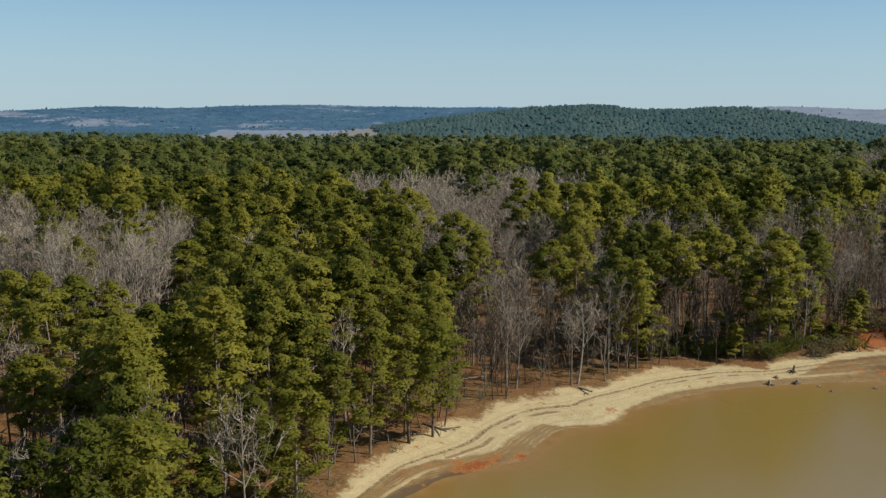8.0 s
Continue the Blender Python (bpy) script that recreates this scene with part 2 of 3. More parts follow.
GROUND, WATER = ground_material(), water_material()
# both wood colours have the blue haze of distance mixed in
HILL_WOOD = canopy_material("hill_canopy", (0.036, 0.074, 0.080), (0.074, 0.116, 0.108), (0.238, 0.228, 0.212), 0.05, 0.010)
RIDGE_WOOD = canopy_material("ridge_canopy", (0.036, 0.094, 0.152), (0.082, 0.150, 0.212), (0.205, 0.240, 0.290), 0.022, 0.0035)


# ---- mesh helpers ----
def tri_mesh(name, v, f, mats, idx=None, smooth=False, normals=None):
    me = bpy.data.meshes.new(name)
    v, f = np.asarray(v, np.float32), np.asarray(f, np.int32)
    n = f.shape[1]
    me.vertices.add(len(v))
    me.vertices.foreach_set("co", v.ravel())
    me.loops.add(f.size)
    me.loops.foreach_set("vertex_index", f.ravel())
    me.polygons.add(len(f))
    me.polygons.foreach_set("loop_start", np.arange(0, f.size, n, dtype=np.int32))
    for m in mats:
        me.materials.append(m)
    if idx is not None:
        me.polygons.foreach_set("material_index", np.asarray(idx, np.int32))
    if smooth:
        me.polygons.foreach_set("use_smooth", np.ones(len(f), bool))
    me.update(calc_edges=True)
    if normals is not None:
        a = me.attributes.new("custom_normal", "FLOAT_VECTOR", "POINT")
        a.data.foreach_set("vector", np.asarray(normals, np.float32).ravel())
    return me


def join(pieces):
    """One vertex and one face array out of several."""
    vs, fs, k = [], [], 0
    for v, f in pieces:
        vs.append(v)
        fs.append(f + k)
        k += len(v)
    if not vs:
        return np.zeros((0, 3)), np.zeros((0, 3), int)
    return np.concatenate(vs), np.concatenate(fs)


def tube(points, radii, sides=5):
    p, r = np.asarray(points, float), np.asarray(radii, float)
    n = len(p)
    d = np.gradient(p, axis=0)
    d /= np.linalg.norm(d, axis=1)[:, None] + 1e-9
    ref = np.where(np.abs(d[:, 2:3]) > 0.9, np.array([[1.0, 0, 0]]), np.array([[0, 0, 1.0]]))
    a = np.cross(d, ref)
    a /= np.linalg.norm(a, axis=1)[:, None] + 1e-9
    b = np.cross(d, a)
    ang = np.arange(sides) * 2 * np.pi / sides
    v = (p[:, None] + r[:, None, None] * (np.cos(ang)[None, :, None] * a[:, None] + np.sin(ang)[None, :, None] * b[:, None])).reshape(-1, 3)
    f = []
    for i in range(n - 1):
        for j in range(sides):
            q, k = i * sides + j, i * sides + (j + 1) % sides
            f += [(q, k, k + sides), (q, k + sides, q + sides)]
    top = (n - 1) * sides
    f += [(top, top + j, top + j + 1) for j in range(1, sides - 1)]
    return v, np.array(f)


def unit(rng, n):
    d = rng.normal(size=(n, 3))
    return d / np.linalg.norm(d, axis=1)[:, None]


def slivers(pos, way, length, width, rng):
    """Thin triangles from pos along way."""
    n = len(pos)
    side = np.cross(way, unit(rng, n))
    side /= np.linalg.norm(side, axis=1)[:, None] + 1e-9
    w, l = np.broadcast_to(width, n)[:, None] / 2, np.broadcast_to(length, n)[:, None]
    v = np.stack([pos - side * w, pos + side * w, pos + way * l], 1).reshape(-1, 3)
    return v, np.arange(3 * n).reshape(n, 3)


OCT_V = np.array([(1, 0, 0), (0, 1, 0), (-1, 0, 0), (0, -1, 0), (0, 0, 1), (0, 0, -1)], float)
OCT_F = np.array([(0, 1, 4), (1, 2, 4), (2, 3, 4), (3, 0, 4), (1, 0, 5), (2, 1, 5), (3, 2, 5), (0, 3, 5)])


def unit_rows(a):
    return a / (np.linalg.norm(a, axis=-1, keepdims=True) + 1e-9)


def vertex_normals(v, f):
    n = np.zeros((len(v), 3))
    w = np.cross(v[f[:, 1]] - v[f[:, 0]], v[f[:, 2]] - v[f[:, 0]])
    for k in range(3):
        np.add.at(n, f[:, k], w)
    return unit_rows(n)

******

Your goal:
Of the lines above, retype only those from the line containing "Continue the Blender" through the line containing "0.290), 0.022, 0.0035)", including both, exactly.

Solved problem:
Continue the Blender Python (bpy) script that recreates this scene with part 2 of 3. More parts follow.
GROUND, WATER = ground_material(), water_material()
# both wood colours have the blue haze of distance mixed in
HILL_WOOD = canopy_material("hill_canopy", (0.036, 0.074, 0.080), (0.074, 0.116, 0.108), (0.238, 0.228, 0.212), 0.05, 0.010)
RIDGE_WOOD = canopy_material("ridge_canopy", (0.036, 0.094, 0.152), (0.082, 0.150, 0.212), (0.205, 0.240, 0.290), 0.022, 0.0035)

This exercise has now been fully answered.